═════ STORED DATA ═════

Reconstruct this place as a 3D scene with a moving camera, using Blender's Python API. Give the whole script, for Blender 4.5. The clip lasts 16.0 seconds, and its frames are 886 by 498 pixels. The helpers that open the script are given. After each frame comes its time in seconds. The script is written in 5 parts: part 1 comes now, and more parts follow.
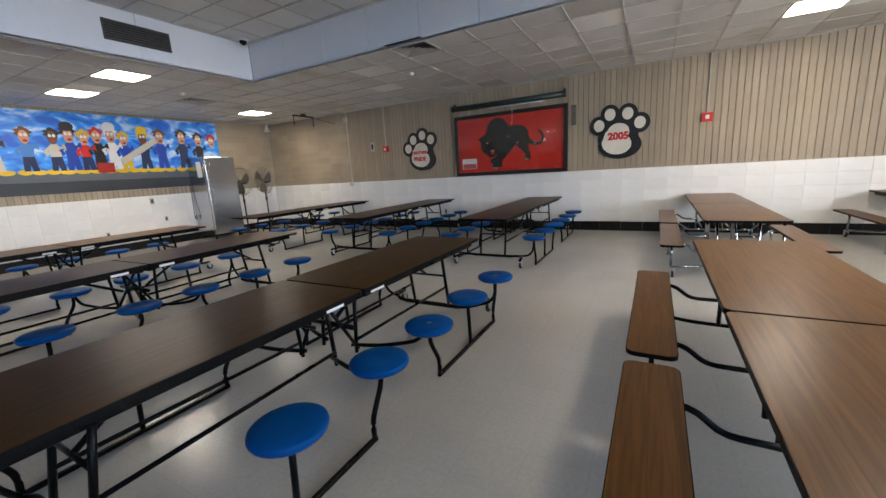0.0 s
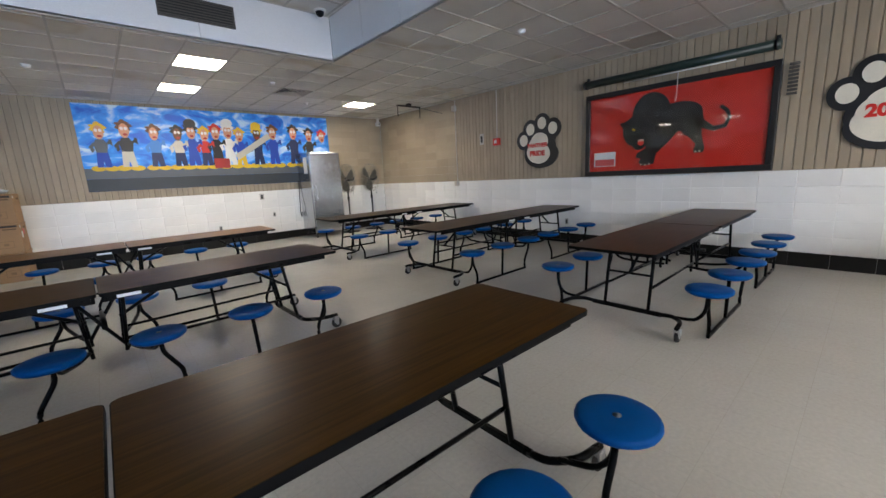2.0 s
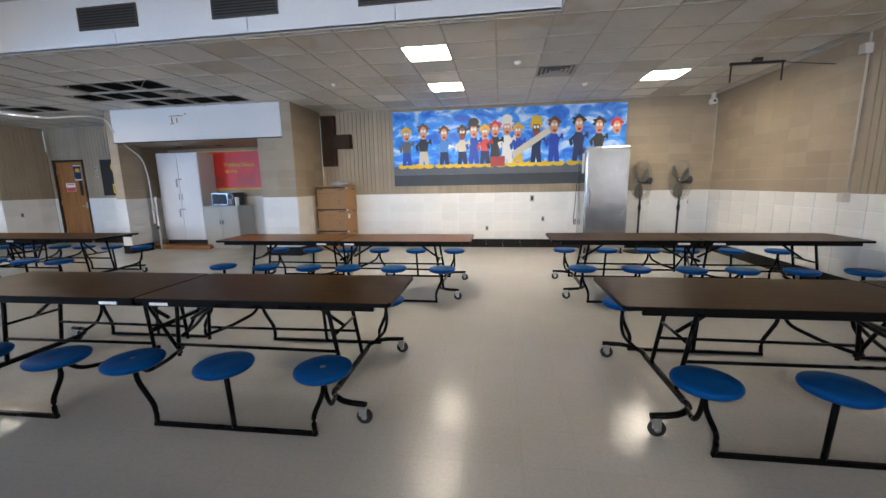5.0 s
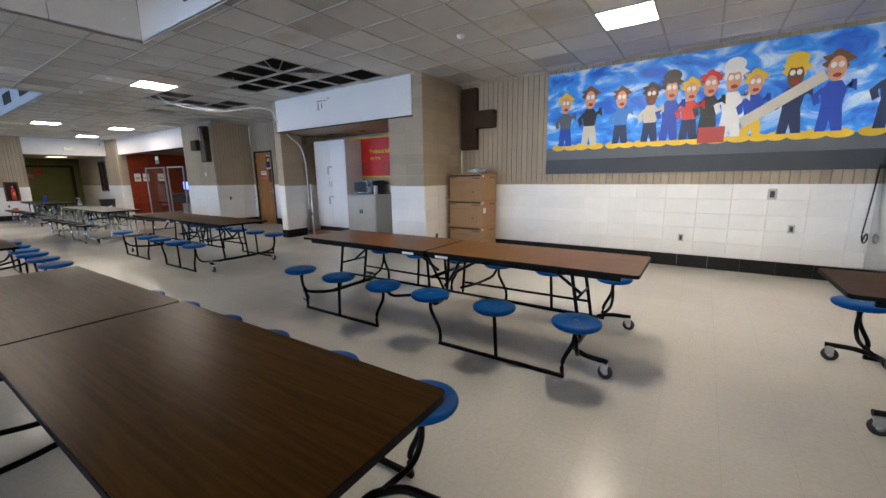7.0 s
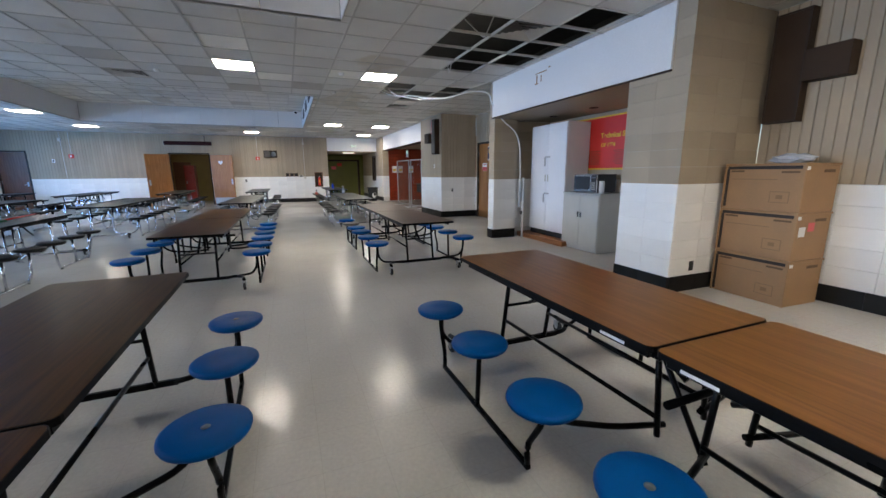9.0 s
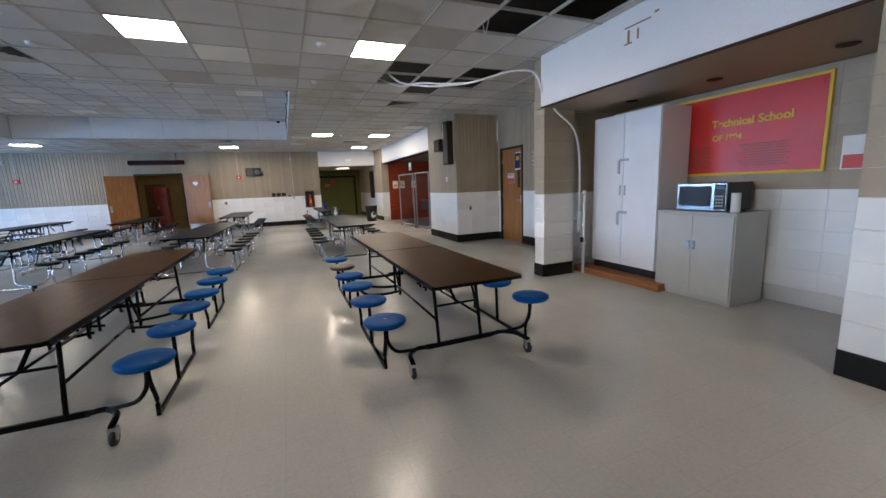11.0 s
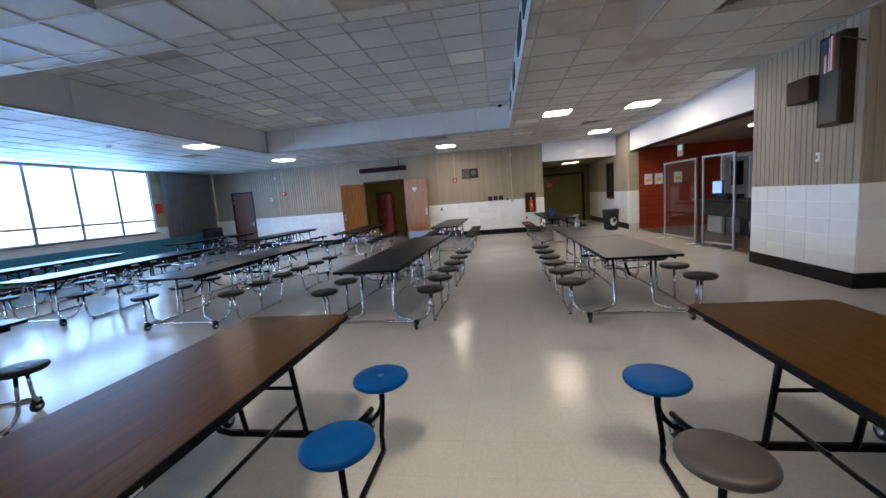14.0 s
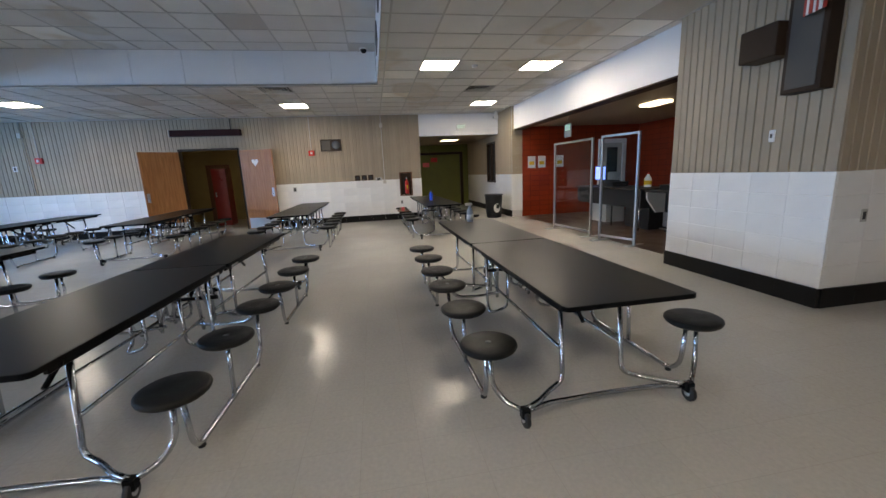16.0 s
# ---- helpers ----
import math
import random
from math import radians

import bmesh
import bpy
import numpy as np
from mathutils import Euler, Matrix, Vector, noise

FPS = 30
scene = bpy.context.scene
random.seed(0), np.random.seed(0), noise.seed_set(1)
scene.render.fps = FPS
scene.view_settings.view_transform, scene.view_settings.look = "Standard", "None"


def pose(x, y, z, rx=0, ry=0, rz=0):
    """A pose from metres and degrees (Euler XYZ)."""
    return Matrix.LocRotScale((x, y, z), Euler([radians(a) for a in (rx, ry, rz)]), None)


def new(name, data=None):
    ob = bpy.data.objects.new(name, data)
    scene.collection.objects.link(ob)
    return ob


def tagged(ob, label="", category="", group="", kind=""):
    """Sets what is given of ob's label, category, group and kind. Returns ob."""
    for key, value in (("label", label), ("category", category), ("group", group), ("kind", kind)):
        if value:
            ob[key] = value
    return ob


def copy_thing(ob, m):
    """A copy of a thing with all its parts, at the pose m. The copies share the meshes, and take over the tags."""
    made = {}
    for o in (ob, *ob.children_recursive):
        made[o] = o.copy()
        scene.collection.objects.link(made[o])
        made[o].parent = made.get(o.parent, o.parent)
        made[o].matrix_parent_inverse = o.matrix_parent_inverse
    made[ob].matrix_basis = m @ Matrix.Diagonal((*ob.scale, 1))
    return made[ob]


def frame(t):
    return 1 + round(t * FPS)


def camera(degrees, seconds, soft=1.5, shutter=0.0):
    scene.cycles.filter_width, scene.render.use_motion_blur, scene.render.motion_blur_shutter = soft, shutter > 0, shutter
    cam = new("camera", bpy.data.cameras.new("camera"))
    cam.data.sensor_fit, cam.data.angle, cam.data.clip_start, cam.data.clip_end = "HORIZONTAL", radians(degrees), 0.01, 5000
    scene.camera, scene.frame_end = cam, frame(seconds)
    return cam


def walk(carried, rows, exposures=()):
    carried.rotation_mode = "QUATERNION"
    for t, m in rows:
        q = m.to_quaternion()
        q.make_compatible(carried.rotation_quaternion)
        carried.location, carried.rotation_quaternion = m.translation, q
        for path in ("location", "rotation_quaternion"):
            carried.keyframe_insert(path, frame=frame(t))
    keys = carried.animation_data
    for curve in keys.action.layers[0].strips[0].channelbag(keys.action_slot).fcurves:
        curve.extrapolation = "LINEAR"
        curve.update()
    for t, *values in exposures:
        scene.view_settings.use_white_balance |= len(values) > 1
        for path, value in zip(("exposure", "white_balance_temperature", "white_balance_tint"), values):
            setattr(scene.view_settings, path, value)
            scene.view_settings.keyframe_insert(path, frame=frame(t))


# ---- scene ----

═════

Copy every line of the data word for word, omitting the images.

Reconstruct this place as a 3D scene with a moving camera, using Blender's Python API. Give the whole script, for Blender 4.5. The clip lasts 16.0 seconds, and its frames are 886 by 498 pixels. The helpers that open the script are given. After each frame comes its time in seconds. The script is written in 5 parts: part 1 comes now, and more parts follow.
0.0 s
2.0 s
5.0 s
7.0 s
9.0 s
11.0 s
14.0 s
16.0 s
# ---- helpers ----
import math
import random
from math import radians

import bmesh
import bpy
import numpy as np
from mathutils import Euler, Matrix, Vector, noise

FPS = 30
scene = bpy.context.scene
random.seed(0), np.random.seed(0), noise.seed_set(1)
scene.render.fps = FPS
scene.view_settings.view_transform, scene.view_settings.look = "Standard", "None"


def pose(x, y, z, rx=0, ry=0, rz=0):
    """A pose from metres and degrees (Euler XYZ)."""
    return Matrix.LocRotScale((x, y, z), Euler([radians(a) for a in (rx, ry, rz)]), None)


def new(name, data=None):
    ob = bpy.data.objects.new(name, data)
    scene.collection.objects.link(ob)
    return ob


def tagged(ob, label="", category="", group="", kind=""):
    """Sets what is given of ob's label, category, group and kind. Returns ob."""
    for key, value in (("label", label), ("category", category), ("group", group), ("kind", kind)):
        if value:
            ob[key] = value
    return ob


def copy_thing(ob, m):
    """A copy of a thing with all its parts, at the pose m. The copies share the meshes, and take over the tags."""
    made = {}
    for o in (ob, *ob.children_recursive):
        made[o] = o.copy()
        scene.collection.objects.link(made[o])
        made[o].parent = made.get(o.parent, o.parent)
        made[o].matrix_parent_inverse = o.matrix_parent_inverse
    made[ob].matrix_basis = m @ Matrix.Diagonal((*ob.scale, 1))
    return made[ob]


def frame(t):
    return 1 + round(t * FPS)


def camera(degrees, seconds, soft=1.5, shutter=0.0):
    scene.cycles.filter_width, scene.render.use_motion_blur, scene.render.motion_blur_shutter = soft, shutter > 0, shutter
    cam = new("camera", bpy.data.cameras.new("camera"))
    cam.data.sensor_fit, cam.data.angle, cam.data.clip_start, cam.data.clip_end = "HORIZONTAL", radians(degrees), 0.01, 5000
    scene.camera, scene.frame_end = cam, frame(seconds)
    return cam


def walk(carried, rows, exposures=()):
    carried.rotation_mode = "QUATERNION"
    for t, m in rows:
        q = m.to_quaternion()
        q.make_compatible(carried.rotation_quaternion)
        carried.location, carried.rotation_quaternion = m.translation, q
        for path in ("location", "rotation_quaternion"):
            carried.keyframe_insert(path, frame=frame(t))
    keys = carried.animation_data
    for curve in keys.action.layers[0].strips[0].channelbag(keys.action_slot).fcurves:
        curve.extrapolation = "LINEAR"
        curve.update()
    for t, *values in exposures:
        scene.view_settings.use_white_balance |= len(values) > 1
        for path, value in zip(("exposure", "white_balance_temperature", "white_balance_tint"), values):
            setattr(scene.view_settings, path, value)
            scene.view_settings.keyframe_insert(path, frame=frame(t))


# ---- scene ----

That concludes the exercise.